Speaking at the second reading of the Police Reform and Social Responsibility Bill, the Liberal Democrat peer said that there had been ‘little evidence’ that the new provision was working at all.

‘With this in mind, I, along with others, will in due course table an amendment aimed to ensure reporting and accountability of the work in relation to the universal jurisdiction,’ he said.

‘Ministers should bear the responsibility for the universal jurisdiction and that police forces should bear the responsibility for showing that it is working.’

The amendment is in addition to Clause 154, which has been attached to the police bill, requiring the intervention by the Director of Public Prosecution to approve the arrest of alleged war criminals visiting the UK before a warrant is issued, which Carlile said he welcomed.

But his Liberal Democrat colleague Baroness Tonge said that while she supported the promised amendment to deal with war criminals who shelter in Britain, she found it ‘extraordinary’ that he wanted to make it easier for visiting war criminals to escape.

Clause 154 was ‘tampering with long-held rights of private individual citizens to apply for arrest warrants on potential war criminals planning to visit the United Kingdom,’ Tonge said.

‘I and many other people think that this will further erode this country’s record on upholding human rights. Also, obtaining the consent of the Director of Public Prosecutions will cause substantial delay; it will not be done over a weekend.

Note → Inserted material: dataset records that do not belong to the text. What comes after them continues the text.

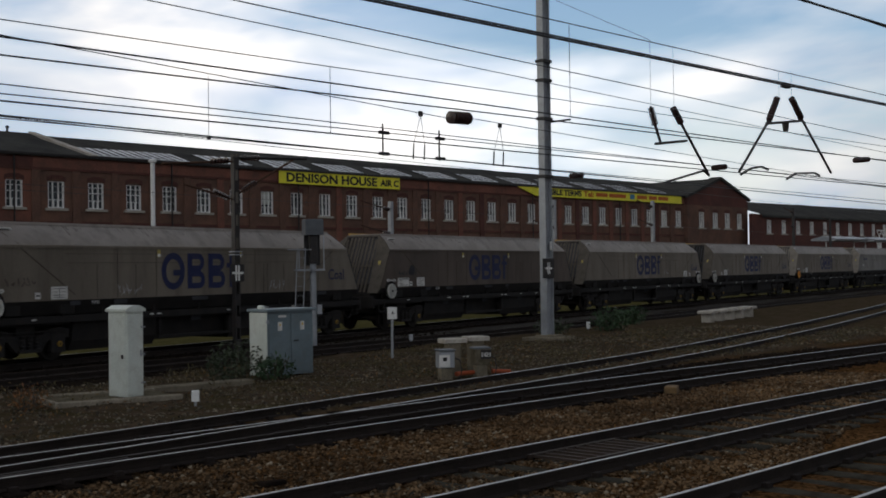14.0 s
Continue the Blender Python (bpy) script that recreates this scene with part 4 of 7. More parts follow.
    # far gable
    fg = thing("far_gable", "red brick gable end of the works with four windows", "building front", pose(0, 75, 0, 0, 0, TILT))
    part("wall", pierced(Mesh(), 125.9, 140.3, [129.1, 132.3, 135.2, 138.2], -0.5, 0.6, 0.6, 9.4, 6.75, 8.6, w), M["brick_b"], fg)
    part("gable", Mesh().prism([(125.9, 9.4), (140.3, 9.4), (140.3, 10.3), (133.4, 12.7), (125.9, 10.3)], -0.5, 0.5, "y"), M["brick_d"], fg)
    part("coping", Mesh().prism([(125.6, 10.2), (133.4, 12.65), (140.6, 10.2), (140.6, 10.5), (133.4, 13.0), (125.6, 10.5)], -0.8, 0.6, "y"), M["slate"], fg)
    part("roof", Mesh().add([(125.9, -0.5, 10.4), (133.4, -0.5, 12.8), (133.4, 10, 12.8), (125.9, 10, 10.4), (140.3, -0.5, 10.4), (140.3, 10, 10.4)], [(0, 1, 2, 3), (1, 4, 5, 2)]), M["slate"], fg)
    for x in (129.1, 132.3, 135.2, 138.2):
        put_window(fg, ms, x, 6.75, -0.5)
    # banners
    sg = thing("banner_sign", "long yellow banner with black capitals on brickwork", "sign", pose(0, 75, 0, 0, 0, TILT))
    part("panel", Mesh().box(64.4, 78.1, -0.34, -0.28, 9.32, 10.38), M["sign_y"], sg)
    words("lettering", "DENISON HOUSE", 0.98, M["sign_k"], sg, (65.1, -0.345, 9.50), width=10.2, bold=0.035)
    words("lettering", "AIR C", 0.74, M["sign_k"], sg, (75.75, -0.345, 9.55), width=2.2, bold=0.03)
    s2 = thing("banner_sign", "sagging yellow banner with worn small lettering", "sign", pose(0, 75, 0, 0, 0, TILT))
    part("panel", Mesh().add([(94.6, -0.3, 10.3), (97.5, -0.34, 9.45), (124.9, -0.34, 9.45), (124.9, -0.34, 10.42), (97.5, -0.34, 10.36), (94.6, -0.24, 10.3), (97.5, -0.28, 9.45), (124.9, -0.28, 9.45), (124.9, -0.28, 10.42), (97.5, -0.28, 10.36)], [(0, 1, 4), (1, 2, 3, 4), (5, 9, 6), (6, 9, 8, 7), (1, 6, 7, 2), (3, 8, 9, 4)]), M["sign_y"], s2)
    words("lettering", "XIBLE TERMS", 0.78, M["sign_k"], s2, (99.3, -0.345, 9.66), width=5.9, bold=0.03)
    words("lettering", "Tel:", 0.78, M["sign_r"], s2, (105.6, -0.345, 9.66), width=1.8, bold=0.03)
    for a, b in ((107.8, 109.9), (110.2, 113.4), (115.6, 117.6), (118.0, 119.6), (119.9, 122.0)):
        part("lettering_bar", Mesh().box(a, b, -0.352, -0.345, 9.72, 10.12), M["sign_r"], s2)
    part("lettering_bar", Mesh().box(114.2, 115.1, -0.352, -0.345, 9.65, 10.2), M["spray_blue"], s2)


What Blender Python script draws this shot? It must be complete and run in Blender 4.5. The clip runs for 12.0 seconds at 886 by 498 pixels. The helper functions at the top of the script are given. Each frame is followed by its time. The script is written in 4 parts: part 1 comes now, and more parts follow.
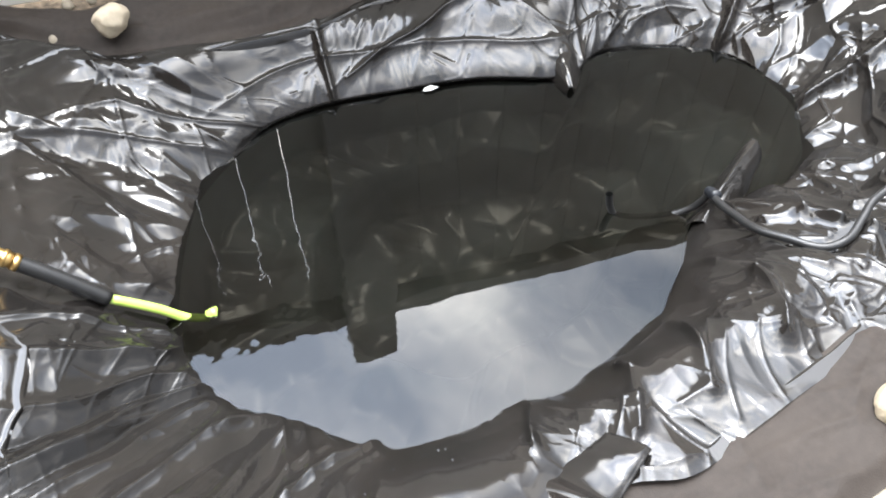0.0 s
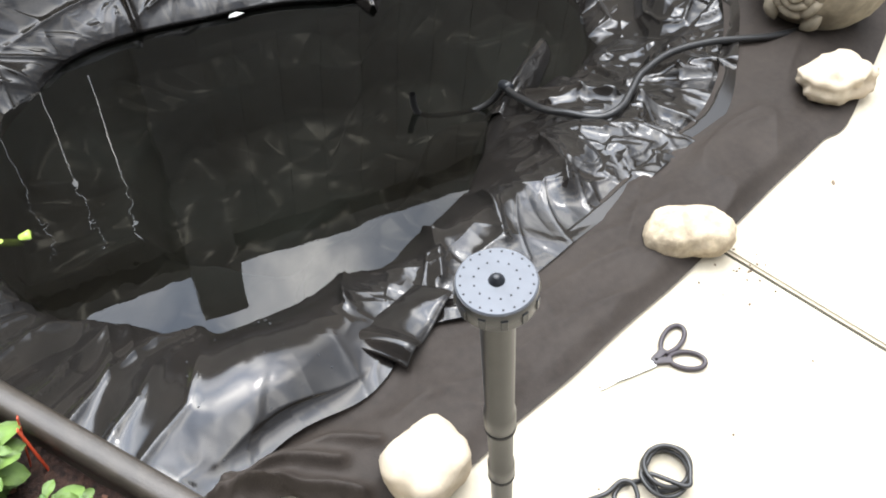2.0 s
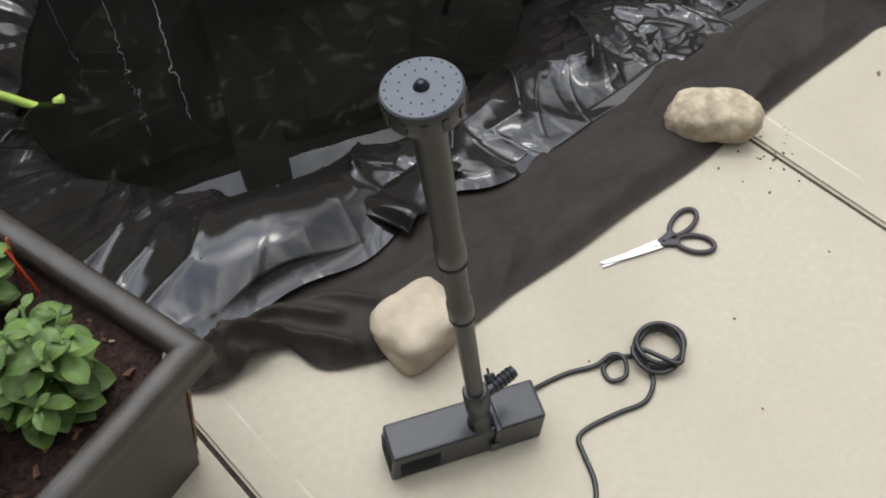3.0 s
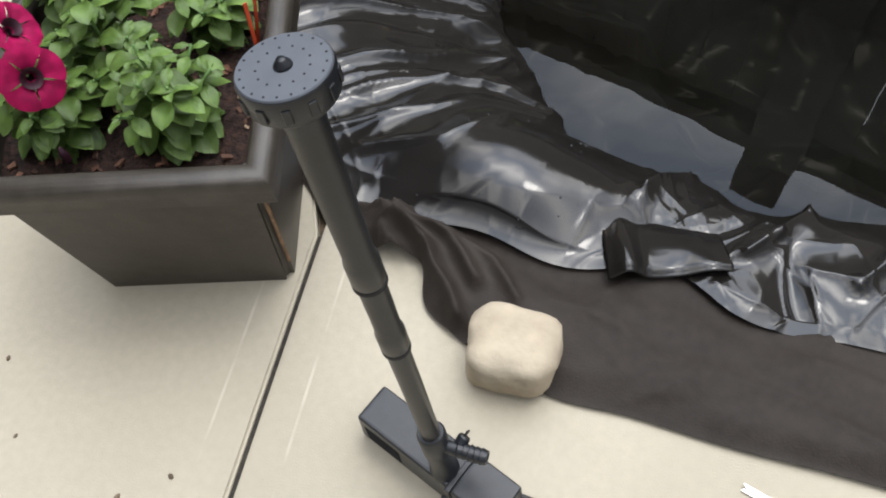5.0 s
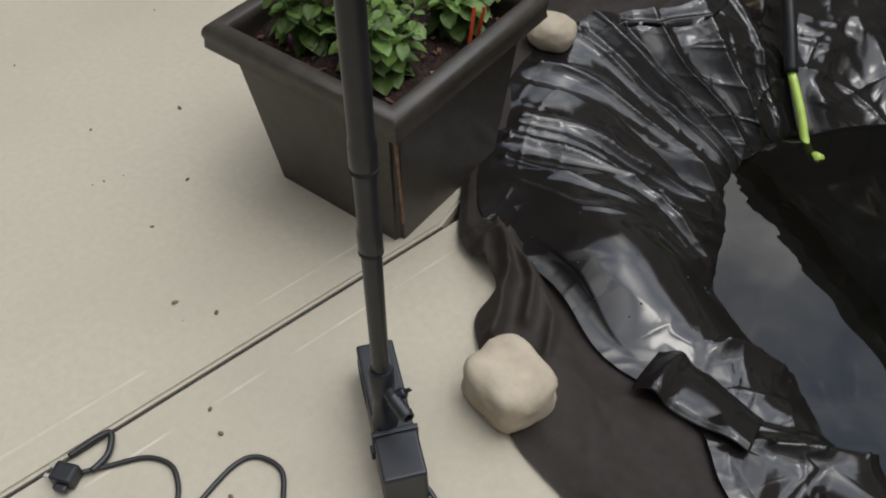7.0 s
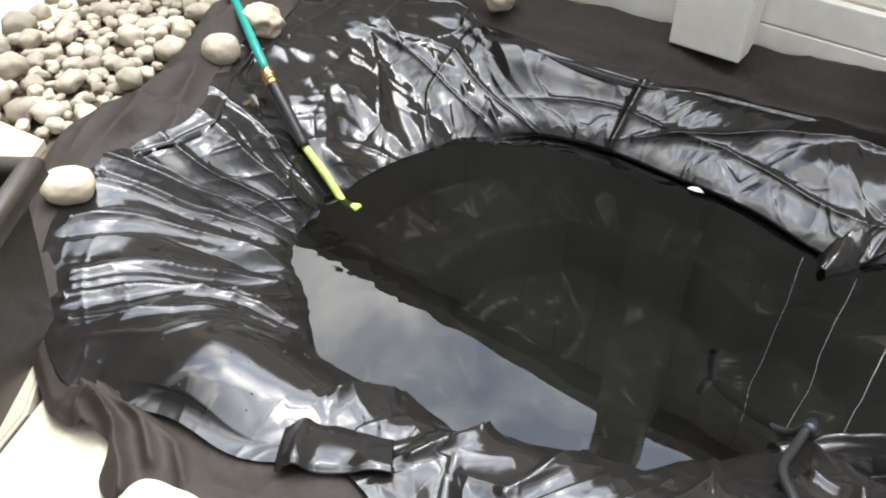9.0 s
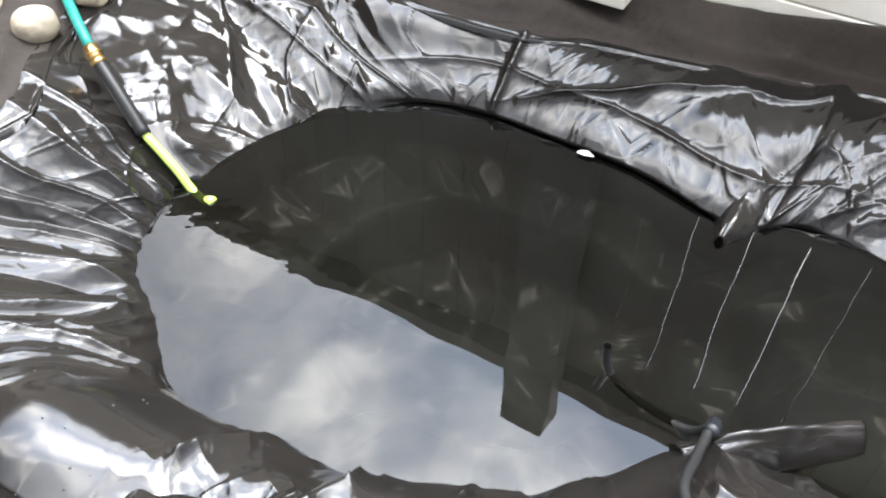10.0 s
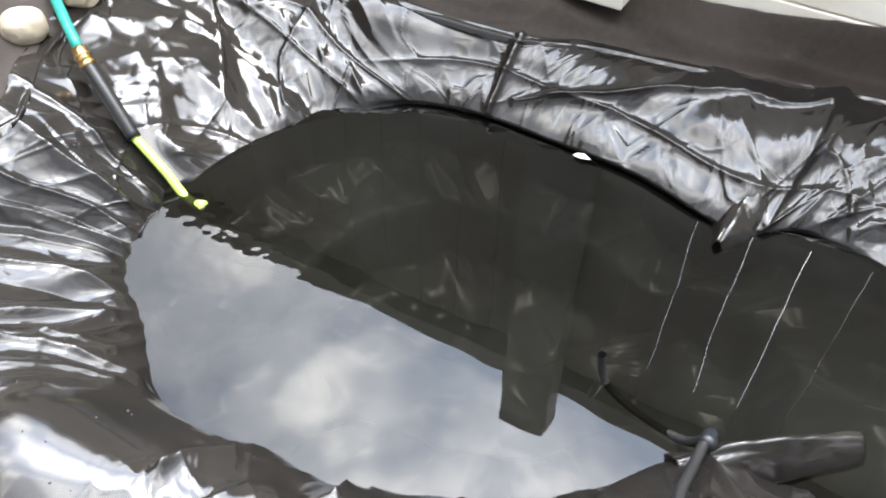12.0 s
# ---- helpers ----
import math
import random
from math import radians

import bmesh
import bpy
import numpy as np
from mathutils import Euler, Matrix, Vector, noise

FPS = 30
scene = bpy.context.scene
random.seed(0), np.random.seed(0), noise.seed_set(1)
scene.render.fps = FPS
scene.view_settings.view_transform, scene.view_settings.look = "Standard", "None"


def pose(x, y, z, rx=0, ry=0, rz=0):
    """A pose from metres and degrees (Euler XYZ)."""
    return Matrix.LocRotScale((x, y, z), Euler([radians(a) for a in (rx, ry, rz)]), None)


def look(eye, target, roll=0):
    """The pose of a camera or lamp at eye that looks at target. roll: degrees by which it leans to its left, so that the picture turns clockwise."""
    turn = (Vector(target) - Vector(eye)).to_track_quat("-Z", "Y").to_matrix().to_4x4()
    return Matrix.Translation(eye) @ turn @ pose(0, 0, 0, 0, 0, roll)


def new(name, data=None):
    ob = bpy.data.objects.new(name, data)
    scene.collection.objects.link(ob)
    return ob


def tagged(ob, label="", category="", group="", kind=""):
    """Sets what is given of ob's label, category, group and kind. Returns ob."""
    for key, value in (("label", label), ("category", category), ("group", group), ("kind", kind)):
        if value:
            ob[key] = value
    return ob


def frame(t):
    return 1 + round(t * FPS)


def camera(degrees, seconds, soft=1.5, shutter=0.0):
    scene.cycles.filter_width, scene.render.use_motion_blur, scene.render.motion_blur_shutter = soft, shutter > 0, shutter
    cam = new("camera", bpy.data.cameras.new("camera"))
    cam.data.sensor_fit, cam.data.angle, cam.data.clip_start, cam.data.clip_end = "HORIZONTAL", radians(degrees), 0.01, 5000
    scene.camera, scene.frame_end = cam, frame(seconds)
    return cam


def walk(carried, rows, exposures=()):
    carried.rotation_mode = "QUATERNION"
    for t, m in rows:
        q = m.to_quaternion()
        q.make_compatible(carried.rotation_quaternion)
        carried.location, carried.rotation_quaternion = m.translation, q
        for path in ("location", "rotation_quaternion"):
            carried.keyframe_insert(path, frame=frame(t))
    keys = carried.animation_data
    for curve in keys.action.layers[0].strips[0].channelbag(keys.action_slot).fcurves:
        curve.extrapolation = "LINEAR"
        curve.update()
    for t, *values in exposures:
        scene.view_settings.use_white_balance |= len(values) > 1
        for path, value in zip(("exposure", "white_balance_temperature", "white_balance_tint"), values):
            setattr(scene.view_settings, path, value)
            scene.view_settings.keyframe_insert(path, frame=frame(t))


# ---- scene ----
cam = camera(55.8, 12.0, soft=1.9)
PATH = [
    (0, (-0.038, -0.047, 1.307), (0.774, 0.952, -0.223), 0.3),
    (0.5, (-0.018, -0.056, 1.309), (0.876, 0.932, -0.182), 2.3),
    (1, (-0.011, -0.085, 1.308), (0.922, 0.902, -0.16), 3.1),
    (1.5, (-0.026, -0.16, 1.301), (0.949, 0.767, -0.179), 2.5),
    (2, (-0.116, -0.29, 1.257), (0.912, 0.464, -0.284), 5.7),
    (2.5, (-0.146, -0.394, 1.236), (0.774, 0.318, -0.391), 4.7),
    (2.7, (-0.124, -0.423, 1.226), (0.75, 0.307, -0.418), 4.1),
    (4.3, (0.202, -0.38, 1.147), (0.433, 0.591, -0.586), -7.5),
    (4.5, (0.299, -0.423, 1.164), (0.349, 0.559, -0.578), -7.4),
    (5, (0.435, -0.416, 1.137), (0.083, 0.53, -0.589), -8.9),
    (5.5, (0.534, -0.378, 1.127), (-0.129, 0.432, -0.577), -5.3),
    (6, (0.689, -0.409, 1.126), (-0.323, 0.205, -0.486), -5.9),
    (6.5, (0.804, -0.399, 1.11), (-0.267, 0.267, -0.442), -1.8),
    (6.7, (0.807, -0.418, 1.105), (-0.25, 0.31, -0.428), -1.4),
    (8.3, (0.87, -0.568, 1.197), (0.064, 0.737, -0.086), 1.1),
    (8.5, (0.893, -0.545, 1.19), (0.193, 0.828, -0.078), 0.8),
    (9, (0.91, -0.474, 1.149), (0.52, 0.979, -0.17), 0.2),
    (9.5, (0.937, -0.32, 1.132), (0.692, 1.119, -0.234), 0.4),
    (10, (0.955, -0.211, 1.111), (0.783, 1.166, -0.329), 1.4),
    (10.5, (0.976, -0.145, 1.092), (0.772, 1.149, -0.42), -1.4),
    (11, (0.961, -0.125, 1.084), (0.784, 1.173, -0.426), 1.1),
    (11.5, (0.97, -0.148, 1.102), (0.765, 1.191, -0.37), 0.4),
    (12, (0.971, -0.176, 1.105), (0.793, 1.194, -0.341), 1.2),
]
walk(cam, [(t, look(eye, target, roll)) for t, eye, target, roll in PATH],
     exposures=[(0, 1.48), (1.6, 1.45), (2.0, 0.60), (2.4, -0.84), (4.5, -0.36), (5.5, -0.74), (6.0, -1.14), (6.7, -1.18), (8.4, -0.05), (9.0, 0.72), (9.6, 1.32), (12, 1.45)])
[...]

It also puts at risk the independence of our judiciary,’ she said.

The police bill is set to be scrutinized in its committee stage next month before its final reading in the House of Lords after passing through the House of Commons, where an attempt to remove the universal jurisdiction change failed last month.

After the failure, Labour MP Jeremy Corbyn chided both of the Conservative-Liberal Democrat coalition and previous Labour government for giving pledges to Israel to change the law following the issuing of an arrest warrant against former foreign minister Tzipi Livni in December 2009.

Both front benches gave the game away by saying: ‘Well, you have to take foreign policy considerations into consideration, don’t you?’ Corbyn told IRNA.

‘If someone has committed a war crime, they have committed a war crime, whether they are from a so-called friendly nation or an enemy nation, they have committed a war crime,’ he said.

Tonge also said the decision was political, pointing out that although the Director of Public Prosecutions may be called independent, he is under the supervision of the Attorney-General, who is a member of the Government.

‘If a Government now or in future wanted to protect a foreign national against whom well founded allegations had been made, they could do so via the Attorney-General and his pressure on, and supervision of, the Director of Public Prosecutions,’ she told fellow peers.